On Newspaper Style

In 1979 journalist Keith Waterhouse was commissioned by his editor at UK national tabloid the Daily Mirror to write an instruction manual for the newspaper’s new recruits. The result was a booklet that became an instant success, with half the hacks in Fleet Street trying to beg, borrow or photocopy what had started as an in-house publication.

The modern version, revised, expanded and titled On Newspaper Style, is not aimed exclusively at journalists, yet it retains the professionalism and purpose that have made it a classic in its field.

It is laid out much like Fowler or Amis’ Kings’ English or like Bryson’s dictionary of troublesome words, taking one small subject – adjectives, alliteration, captions – at a time. There is little argument and no larger theory – only the essential practicalities of producing good copy.
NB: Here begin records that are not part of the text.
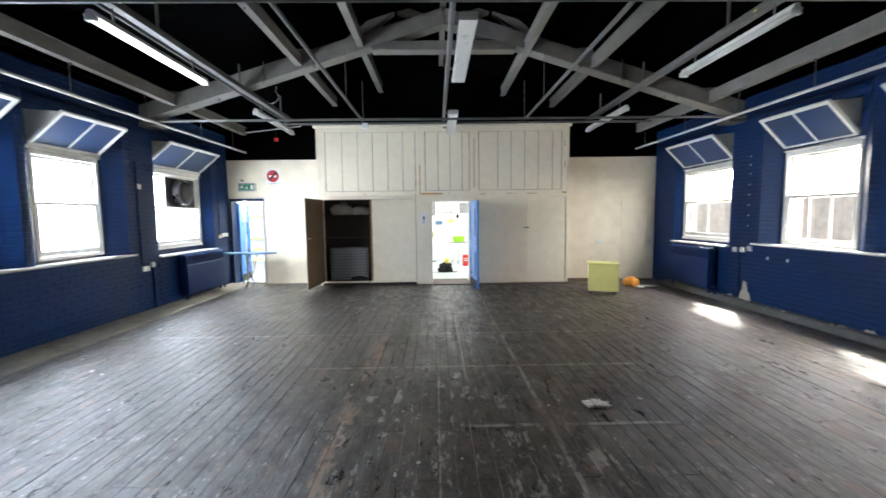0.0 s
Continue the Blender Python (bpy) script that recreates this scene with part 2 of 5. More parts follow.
M_STEEL = material("grey_painted_steel", (0.225, 0.215, 0.198), rough=0.5, var=0.15, second=(0.16, 0.155, 0.15), second_scale=2.5, second_amount=0.4)
M_PIPE = material("grey_painted_pipe", (0.14, 0.14, 0.137), rough=0.45, var=0.15)
M_RAIL = material("pale_painted_pipe", (0.62, 0.62, 0.60), rough=0.4, var=0.1)
M_LAMP = material("white_enamel", (0.72, 0.72, 0.70), rough=0.3, var=0.04)
M_TUBE = material("unlit_tube_glass", (0.82, 0.82, 0.80), rough=0.15, var=0.02)
M_TUBE_LIT = glowing("lit_tube", (1.0, 0.98, 0.95), TUBE)
M_CONCRETE = material("grey_concrete", (0.16, 0.155, 0.145), rough=0.8, var=0.25, scale=9, second=(0.28, 0.26, 0.23), second_scale=4, second_amount=0.5, bump=0.6)
M_DUSTY = material("pale_dusty_cement", (0.27, 0.25, 0.21), rough=0.85, var=0.2, scale=7, second=(0.10, 0.09, 0.075), second_scale=1.6, second_amount=0.8, bump=0.5)
M_BOARD = material("grey_painted_ply", (0.66, 0.67, 0.66), rough=0.55, var=0.18, scale=12, second=(0.22, 0.19, 0.16), second_scale=11.0, second_amount=0.6, bump=0.5)
M_RED = material("red_worn_floor", (0.15, 0.048, 0.038), rough=0.5, var=0.25, second=(0.36, 0.28, 0.24), second_scale=3.0, second_amount=0.6)
M_RADIATOR = material("blue_radiator_enamel", (0.0030, 0.026, 0.112), rough=0.42, var=0.06, bump=0.0, rough_var=0.02)
M_DOOR_BLUE = material("bright_blue_gloss", (0.002, 0.105, 0.42), rough=0.38, var=0.04, bump=0.02)
M_PALE_BLUE = material("light_blue_gloss", (0.05, 0.22, 0.62), rough=0.3, var=0.06)
M_HOPPER = material("blue_painted_pane", (0.021, 0.048, 0.128), rough=0.45, var=0.12, scale=2.0, bump=0.1, bscale=6)
M_YELLOW = material("yellow_enamel", (0.70, 0.66, 0.24), rough=0.42, var=0.05, second=(0.52, 0.50, 0.18), second_scale=3, second_amount=0.3)
M_YELLOW_TOP = material("yellow_lid_edge", (0.55, 0.52, 0.20), rough=0.5)
M_COPIER = material("off_white_plastic", (0.54, 0.535, 0.515), rough=0.45, var=0.03, bump=0.1, bscale=300, dist=0.001)
M_GAP = material("shadowed_plastic_joint", (0.17, 0.17, 0.17), rough=0.6, var=0.05)
M_COPIER_GREY = material("grey_plastic", (0.30, 0.30, 0.30), rough=0.5, var=0.05)
M_COWL = material("dark_glossy_metal", (0.16, 0.165, 0.18), rough=0.28, metal=0.8, var=0.1)
M_DARK = material("black_plastic", (0.012, 0.012, 0.013), rough=0.4, var=0.15)
M_JOINT_SHADE = material("joint_shade_paint", (0.16, 0.14, 0.10), rough=0.8, var=0.3)
M_WOOD = material("brown_hardboard", (0.125, 0.080, 0.036), rough=0.5, var=0.3, scale=4, second=(0.08, 0.05, 0.03), second_scale=2.5, second_amount=0.6)
M_BARE = material("bare_pine", (0.52, 0.31, 0.11), rough=0.6, var=0.2)
M_WOOD_EDGE = material("raw_timber_edge", (0.30, 0.15, 0.06), rough=0.6, var=0.25, scale=12)
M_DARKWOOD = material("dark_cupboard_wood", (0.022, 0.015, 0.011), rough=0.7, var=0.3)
M_METAL = material("brushed_metal", (0.55, 0.55, 0.55), rough=0.35, metal=1.0, var=0.08)
M_GREEN = material("sign_green", (0.01, 0.16, 0.08), rough=0.4, var=0.03, bump=0)
M_SIGN = material("sign_white", (0.80, 0.80, 0.78), rough=0.4, var=0.02, bump=0)
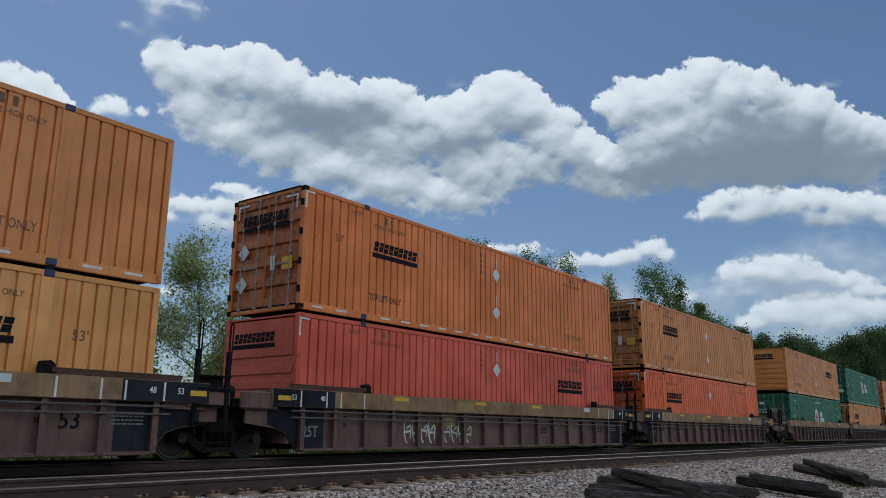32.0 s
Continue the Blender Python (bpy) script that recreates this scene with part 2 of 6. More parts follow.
def soil_material():
    m, t, b = nodes_of("gravel_and_soil")
    v, rnd = coords(t)
    vo = node(t, "ShaderNodeTexVoronoi", Scale=18.0)
    t.links.new(v, vo.inputs["Vector"])
    stone = ramp(t, vo.outputs["Color"], [(0.0, (0.07, 0.055, 0.05)), (0.5, (0.20, 0.165, 0.148)), (1.0, (0.36, 0.31, 0.285))])
    earth = ramp(t, noise_tex(t, v, 1.5, 7, 0.7), [(0.35, (0.07, 0.06, 0.04)), (0.7, (0.11, 0.12, 0.05))])
    sep = t.nodes.new("ShaderNodeSeparateXYZ")
    t.links.new(v, sep.inputs[0])
    g = node(t, "ShaderNodeMath")
    g.operation = "ADD"
    t.links.new(sep.outputs[1], g.inputs[0])
    t.links.new(noise_tex(t, v, 0.8, 4), g.inputs[1])
    # stones on the camera's side and between the tracks, earth and weeds behind
    mr = node(t, "ShaderNodeMapRange")
    t.links.new(g.outputs[0], mr.inputs[0])
    mr.inputs[1].default_value, mr.inputs[2].default_value = 3.0, 4.2
    t.links.new(mix(t, "MIX", mr.outputs[0], stone, earth), b.inputs["Base Color"])
    b.inputs["Roughness"].default_value = 0.95
    bump(t, b, vo.outputs["Distance"], 0.8, 0.05)
    return m


def ground_height(x, y):
    h = 0.0
    if y > -6.5:
        h = -0.255 if y < 2.6 else -0.24 - min((y - 2.6) * 0.3, 0.55)
    elif y > -10.0:
        h = -0.255 - (-6.5 - y) * 0.18
    else:
        h = -0.87
    return h + 0.05 * noise.noise((x * 0.35, y * 0.35, 3.0))


def ground():
    s = Shape()
    xs = [-3000, -600, -120, -40] + [-20 + 1.0 * i for i in range(141)] + [160, 220, 340, 600, 1200, 3000]
    ys = [-3000, -500, -90, -40, -25] + [-18 + 0.5 * i for i in range(70)] + [20, 30, 60, 140, 500, 1500, 3000]
    s.v = [(x, y, ground_height(x, y)) for x in xs for y in ys]
    k = len(ys)
    s.f = [(i * k + j, (i + 1) * k + j, (i + 1) * k + j + 1, i * k + j + 1) for i in range(len(xs) - 1) for j in range(k - 1)]
    tagged(new("ground", s.mesh("ground", soil_material(), True)), "gravel ballast and weedy earth beside the tracks", "ground", kind="structure")


ground()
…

There is mission behind it all. Waterhouse argues that tabloid English is in constant danger of lapsing into self-parody. Because no-one ever speaks like a tabloid, there are no outside checks on the language, and the set tabloid formulae can lead to lazy, ill-considered writing. The point of the manual, he declares, is to ‘start hacking away at the dead wood’.

Why is it worth reading?

On Newspaper Style is regarded as a modern classic among journalists. Their editor will have read it and will pick them up on mistakes that he or she only learnt about from Waterhouse. Despite being funny, light and easy to read, it is above all a professional account aimed at the working journalist with the purpose of making his or her copy better by the standards of both the editor and the public.

Often books on writing are produced for the pedant or the dilettante and disappear into the realms of theory or grammatical minutiae: charges that could never be brought against Waterhouse.

Talking points

The original purpose of the book – to instruct and harangue Daily Mirror journalists of the late seventies – remains evident, and On Newspaper Style is filled with the atmosphere of the print newsroom. Yet what comes through most vividly is the fascination that a renowned playwright like Waterhouse can have for this peculiar dialect he calls tabloidese.
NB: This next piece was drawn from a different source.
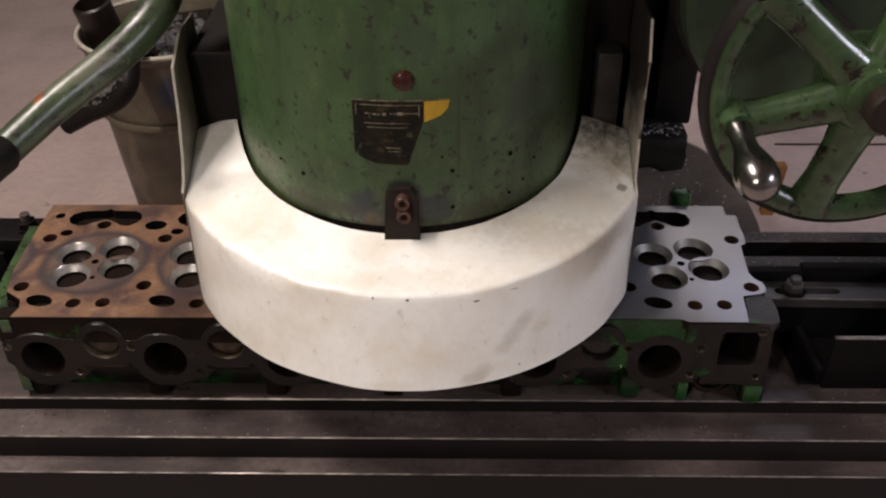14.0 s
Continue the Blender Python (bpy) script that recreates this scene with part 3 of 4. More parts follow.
def handwheel():
    z = DECK
    c = Vector((0.0639, -0.2200, z + 0.3177))
    t = thing("handwheel", "worn green six-spoke handwheel with black rim", "handwheel", at=c)
    m = pose(0, 0, 0, 90)
    prof = []
    for i in range(16):
        a = 2 * math.pi * i / 16
        prof.append((0.1035 + 0.0108 * math.cos(a), 0.0105 * math.sin(a)))
    bm = bmesh.new()
    revolve(bm, prof + [prof[0]], 72, m, caps=False)
    bmesh.ops.remove_doubles(bm, verts=bm.verts, dist=1e-5)
    part("rim", bm, GREEN_WHEEL, t)
    bm = bmesh.new()
    prof = [(0.1035 + 0.0113 * math.cos(a), 0.0113 * math.sin(a)) for a in [math.radians(d) for d in range(-75, 61, 15)]]
    revolve(bm, prof + [(0.110, 0.004), (0.106, -0.008), prof[0]], 72, m, caps=False)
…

Underlying all Waterhouse’s instructions is the perpetual fear that these days the reader would rather be watching television, and the possibility that the unique popularity of national newspapers in the UK is on the wane.


‘It [tabloid style] was not as has sometimes been claimed, “the language of the people”, for just as people had never called criminals “denizens of the underworld” nor goalkeepers “custodians of the citadel”, neither did they now call psychiatrists “mind-doctors” nor professors “eggheads”, nor drop the definite article from the beginnings of sentences …but it was language the people could understand’.

‘Although the tabloids are reckoned to need a reading age of around ten, understanding them needs a high degree of sophistication’.

‘[Tabloid style is] one of the most difficult English idioms to master’

‘Think of the obvious, and then discard it’.

What others say
Daily Mirror: ‘A youngster ambitious to be a good journalist will learn more from reading Waterhouse’s book than [from] any amount of tuition at a journalists’ training school’.

Daily Mail: ‘What Waterhouse has done is to make the teaching of grammar and writing interesting. This is a minor miracle … this is also one of the funniest books you are likely to read’.

Keith Waterhouse, born in Leeds in 1929, is famous for writing Jeffrey Bernard is Unwell, Billy Liar and Whistle Down the Wind, as well as numerous other pieces for stage, screen and newspaper. He was at the Daily Mirror for sixteen years – during which he wrote On Newspaper Style – before moving to the Daily Mail in 1986.

On Newspaper Style by Keith Waterhouse is currently out of print. However, Penguin is planning a reprint in the near future. ISBN 0 14 011819 5.